La forza espressiva dei bambini (straordinariamente diretti), i migliori interpreti della realtà più autentica, guiderà Kaory fuori dal guado e non senza la dolorosa elaborazione degli inevitabili lutti richiesti dalle circostanze.
Lo sguardo e l’amore del figlio su di sé faranno di Ryota un padre e la consapevolezza di questa scoperta consentirà a Ryota di fare finalmente posto a un più autentico sentimento di paternità e avviare la dolorosa riparazione della perdita della certezza biologica.
Father and Son è un film emotivamente complesso che si contraddistingue per uno scavo profondo del dilemma lacerante al centro del film, senza mai indulgere verso il sentimentalismo, ma puntando dritto al cuore dell’umano spettatore.
Se per molto tempo la teoria della dipendenza del bambino dalla madre è stata l’unica angolazione attraverso la quale la ricerca psicologica ha osservato lo sviluppo infantile il campo di osservazione da tempo si è via via allargato, cosicchè al giorno d’oggi è stabilmente acquisito guardare al padre come a un elemento diverso, ma altrettanto insostituibile della madre, nella formazione dell’identità dell’individuo. A questa più ampia visione hanno contribuito i risultati di differenti discipline scientifiche che, insieme alla psicoanalisi e alla psicologia dello sviluppo, hanno operato una decodifica della figura paterna anche dal punto di vista emozionale, non soltanto per ciò che attiene all’influsso del padre sul figlio, ma per ciò che la condizione di paternità induce sul vissuto interiore dell’uomo. Il tema del film riporta la nostra attenzione sulla figura paterna e sul concetto di paternità, tenendo conto, sullo sfondo, delle variabili socioculturali di una società non occidentale. Un’occasione di riflessione sui vissuti che caratterizzano l’uomo durante la crisi d’identità legata alla sua esperienza di paternità. Infatti il film evidenzia, con una precisione talvolta spietata, quanto il passaggio dal desiderio di un figlio alle relazioni oggettuali con il figlio, dipende soprattutto dalla storia passata dell’individuo, dalla riuscita identificazione con il padre. Essere padri e madri non può prescindere dal nostro essere stati figli. In condizioni normali la “nascita affettiva” di un figlio permette all’uomo di trasformare gradatamente le sue fantasie in una relazione paterna sana e amorevole avviando nel figlio un positivo processo di soggettivazione.

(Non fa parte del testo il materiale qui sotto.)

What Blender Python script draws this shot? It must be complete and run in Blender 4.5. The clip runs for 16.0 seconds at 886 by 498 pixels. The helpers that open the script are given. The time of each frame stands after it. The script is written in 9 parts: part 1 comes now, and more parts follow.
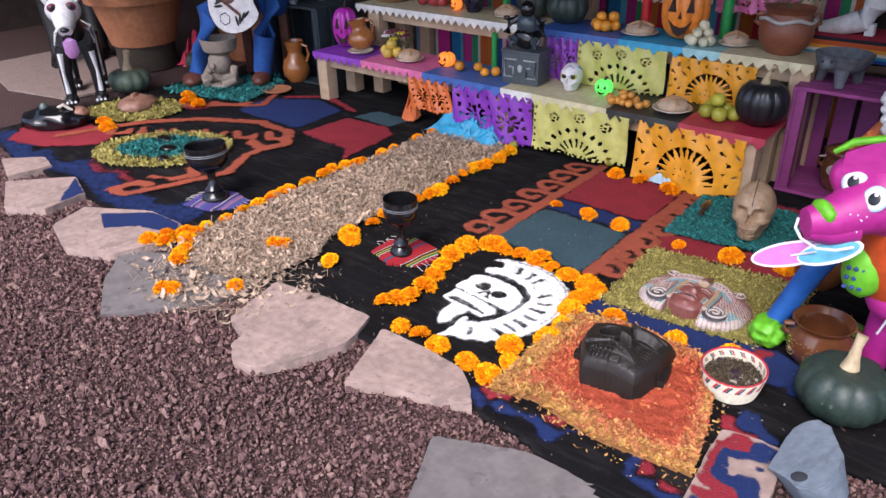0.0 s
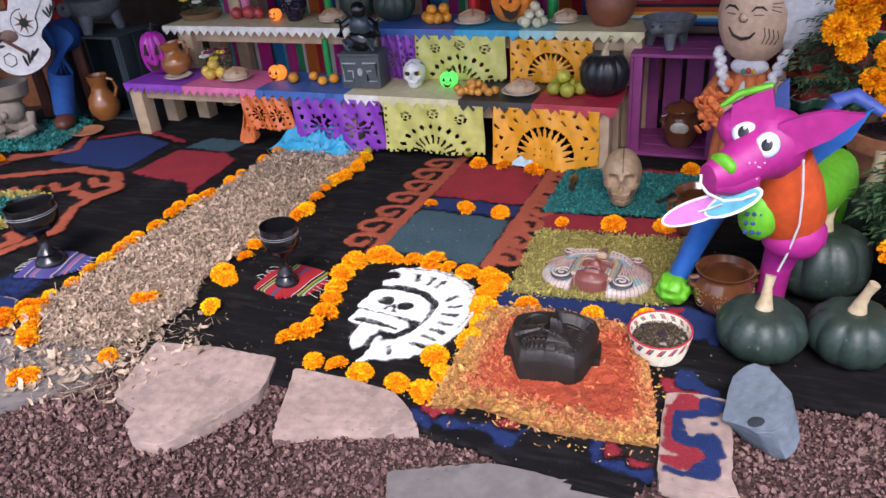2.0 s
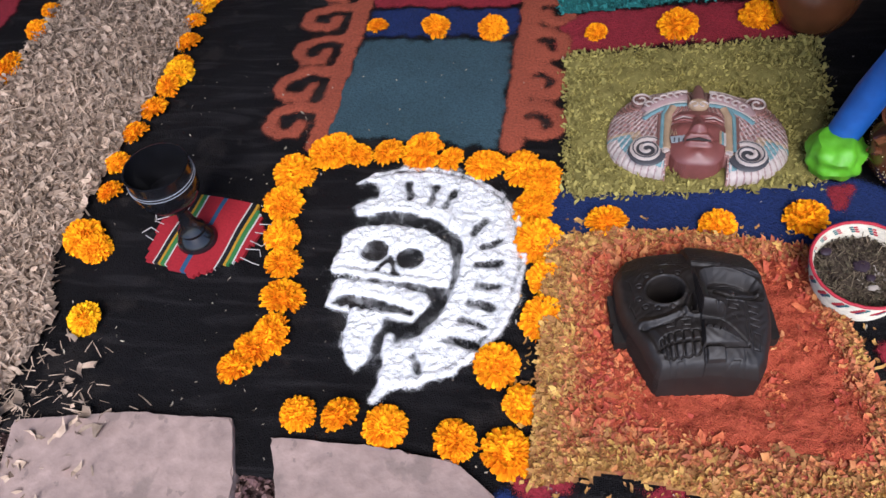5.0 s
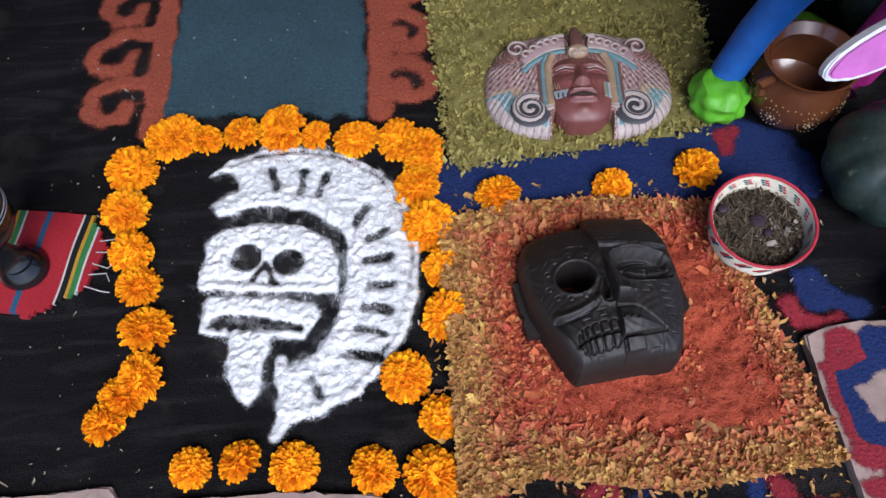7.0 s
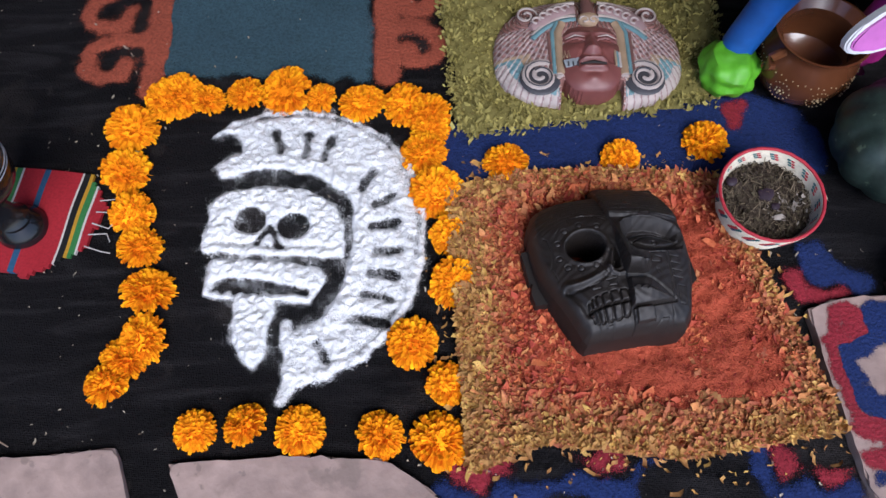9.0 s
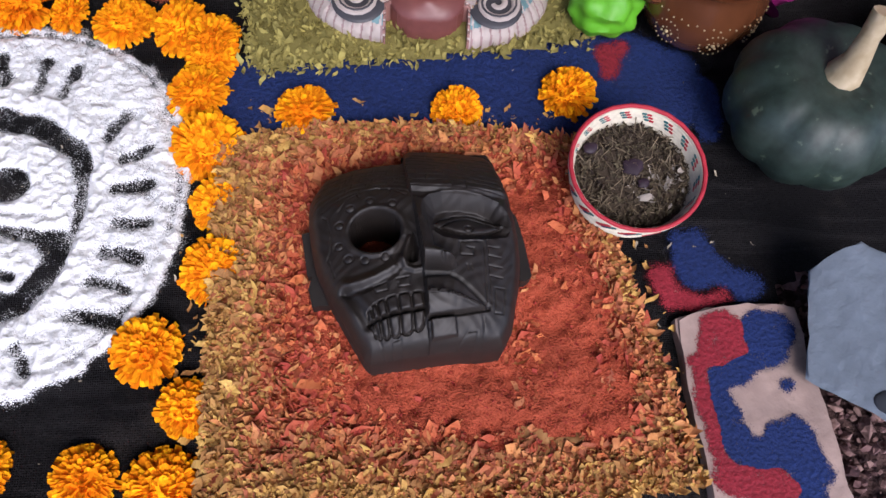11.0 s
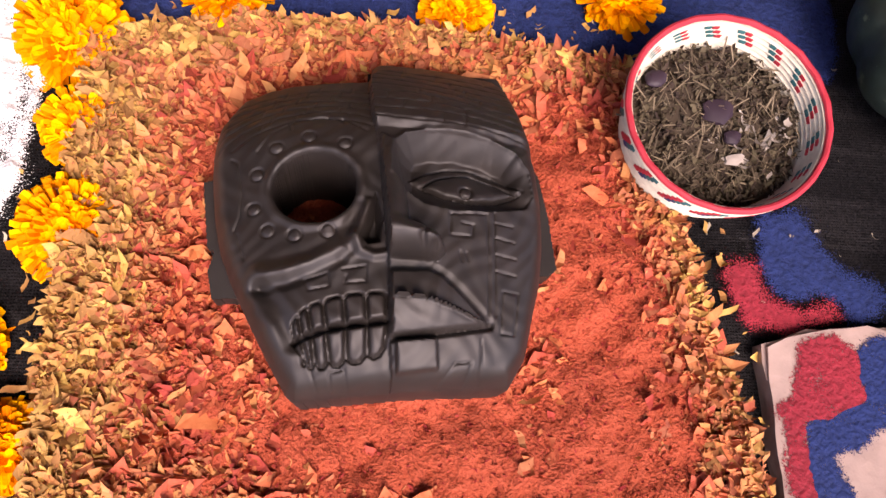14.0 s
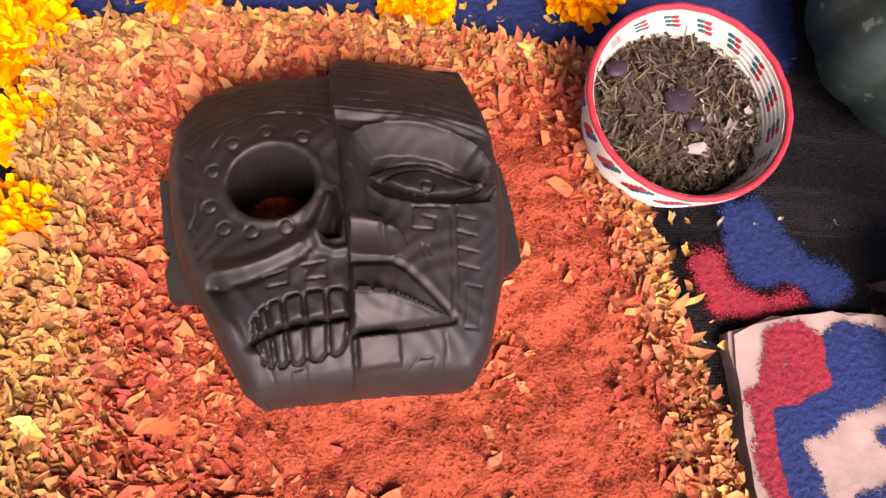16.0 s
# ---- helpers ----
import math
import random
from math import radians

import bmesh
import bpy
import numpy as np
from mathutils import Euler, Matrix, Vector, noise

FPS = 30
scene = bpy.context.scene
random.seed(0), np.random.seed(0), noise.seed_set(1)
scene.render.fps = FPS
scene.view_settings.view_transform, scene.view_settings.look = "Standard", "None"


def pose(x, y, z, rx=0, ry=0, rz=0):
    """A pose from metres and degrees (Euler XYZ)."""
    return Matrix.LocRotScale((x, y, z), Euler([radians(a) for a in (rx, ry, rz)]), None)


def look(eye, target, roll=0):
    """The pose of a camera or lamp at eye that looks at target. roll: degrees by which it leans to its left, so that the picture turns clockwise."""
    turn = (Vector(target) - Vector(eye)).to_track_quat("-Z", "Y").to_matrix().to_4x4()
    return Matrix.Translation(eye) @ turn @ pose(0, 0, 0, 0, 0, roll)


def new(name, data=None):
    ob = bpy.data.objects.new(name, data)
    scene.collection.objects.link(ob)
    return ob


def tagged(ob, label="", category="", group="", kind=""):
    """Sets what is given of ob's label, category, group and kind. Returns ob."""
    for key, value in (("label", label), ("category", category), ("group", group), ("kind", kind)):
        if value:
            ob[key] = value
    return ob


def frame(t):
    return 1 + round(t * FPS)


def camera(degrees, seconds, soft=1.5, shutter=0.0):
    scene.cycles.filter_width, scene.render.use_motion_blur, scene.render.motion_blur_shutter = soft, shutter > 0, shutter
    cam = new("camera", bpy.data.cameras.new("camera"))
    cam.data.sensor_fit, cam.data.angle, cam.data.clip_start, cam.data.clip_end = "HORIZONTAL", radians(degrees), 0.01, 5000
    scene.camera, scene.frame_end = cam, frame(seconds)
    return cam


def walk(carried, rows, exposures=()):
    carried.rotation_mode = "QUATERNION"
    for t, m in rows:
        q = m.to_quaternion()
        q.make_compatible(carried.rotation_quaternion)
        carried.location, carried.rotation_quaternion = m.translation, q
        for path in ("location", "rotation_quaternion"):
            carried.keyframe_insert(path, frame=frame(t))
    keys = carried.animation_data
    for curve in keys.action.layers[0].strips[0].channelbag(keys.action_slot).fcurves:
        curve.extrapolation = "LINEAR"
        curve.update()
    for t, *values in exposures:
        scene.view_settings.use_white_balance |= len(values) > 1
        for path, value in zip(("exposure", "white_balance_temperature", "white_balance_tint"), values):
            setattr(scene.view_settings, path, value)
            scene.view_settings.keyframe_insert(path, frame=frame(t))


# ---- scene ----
cam = camera(61.6, 16.0)
PATH = [
    (0, (0.212, 0.259, 1.095), (-0.917, 1.613, 0.151), -1.4),
    (0.5, (0.19, 0.303, 1.094), (-0.956, 1.695, 0.227), -3.6),
    (1, (0.136, 0.248, 1.093), (-0.822, 1.763, 0.207), -5.1),
    (1.5, (0.064, 0.182, 1.095), (-0.725, 1.776, 0.181), -4.3),
    (2, (-0.002, 0.247, 1.066), (-0.737, 1.844, 0.113), -4.9),
    (2.5, (-0.076, 0.426, 1.064), (-0.887, 1.958, 0.066), -8.5),
    (3, (-0.151, 0.503, 1.033), (-0.935, 1.982, -0.061), -10.1),
    (3.5, (-0.316, 0.564, 1.034), (-0.893, 2.02, -0.209), -8.9),
    (4, (-0.401, 0.683, 1.011), (-0.869, 2.087, -0.334), -8.6),
    (4.2, (-0.425, 0.763, 0.998), (-0.907, 2.124, -0.386), -10.0),
    (6.3, (-0.563, 1.221, 0.926), (-0.719, 2.149, -0.839), -10.4),
    (6.5, (-0.562, 1.225, 0.925), (-0.683, 2.181, -0.828), -8.9),
    (7, (-0.572, 1.217, 0.949), (-0.576, 2.142, -0.825), -4.1),
    (7.5, (-0.583, 1.226, 0.944), (-0.504, 2.117, -0.845), 0.7),
    (8, (-0.588, 1.225, 0.949), (-0.494, 2.104, -0.845), 2.3),
    (8.5, (-0.591, 1.215, 0.951), (-0.544, 2.082, -0.851), 0.4),
    (9, (-0.61, 1.214, 0.939), (-0.565, 2.073, -0.867), 0.0),
    (9.5, (-0.563, 1.229, 0.927), (-0.49, 2.055, -0.892), 0.4),
    (10, (-0.441, 1.274, 0.883), (-0.347, 2.076, -0.946), 2.3),
    (10.2, (-0.42, 1.284, 0.863), (-0.324, 2.088, -0.966), 2.9),
    (12.3, (-0.386, 1.437, 0.531), (-0.174, 1.898, -1.404), 26.1),
    (12.5, (-0.385, 1.442, 0.523), (-0.191, 1.884, -1.418), 25.5),
    (13, (-0.382, 1.456, 0.515), (-0.22, 1.923, -1.423), 21.4),
    (13.5, (-0.38, 1.458, 0.508), (-0.22, 2.004, -1.41), 18.4),
    (14, (-0.377, 1.455, 0.496), (-0.183, 2.027, -1.411), 20.2),
    (14.5, (-0.372, 1.451, 0.491), (-0.156, 2.018, -1.415), 21.4),
    (15, (-0.371, 1.449, 0.492), (-0.139, 2.017, -1.412), 22.5),
    (15.5, (-0.372, 1.451, 0.491), (-0.126, 2.022, -1.409), 23.6),
    (16, (-0.368, 1.452, 0.49), (-0.112, 2.029, -1.408), 23.8),
]
EXPOSURES = [(0, 1.33, 6100, 16), (4.2, 1.13, 5900, 15), (6.3, 0.80, 5600, 12), (10.2, 0.72, 5600, 14), (12.3, 1.28, 6900, 27), (14, 1.66, 7200, 31), (16, 1.80, 7200, 31)]
walk(cam, [(t, look(eye, target, roll)) for t, eye, target, roll in PATH], EXPOSURES)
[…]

Il film è un efficace osservatorio sulla maturazione del protagonista rispetto al suo essere padre, sulla scoperta di un sentimento di paternità qui inteso come ciò che avviene al padre nel suo rapporto con il figlio e sulla funzione paterna, ciò che avviene al figlio nel suo rapporto con il padre.
Il travaglio attraversato da Kaory, e dagli altri altrettanto straordinari interpreti di questo toccante film, a tratti accompagnato dalle belle note delle Variazioni Goldberg di Bach, sembra anche ricordare, seppure in un tempo e contesto diversi, il delicato processo di affiliazione dei genitori adottivi e i tanti preziosi racconti che narrano la via attraverso cui quel bambino è diventato il loro figlio: non si nasce solo dal ventre di una donna, dal concepimento biologico, ma si nasce anche, e soprattutto, dal cuore di una madre e dal cuore di un padre.
Il titolo originale del film è “Like Father, like Son”, ovvero “Tale padre, tale figlio”, titolo fedelissimo all’idea fondamentale cui s’ispira il film. E’ invece uscito nelle sale cinematografiche come “Father and Son”, “Padre e figlio”.
Ovviamente, non potevano in questo film mancare le note di un popolare brano musicale di Cat Stevens, Father and Son, uscito nel 1970 e ispirato al dialogo di un padre che non comprende il desiderio del proprio figlio di cominciare una nuova vita.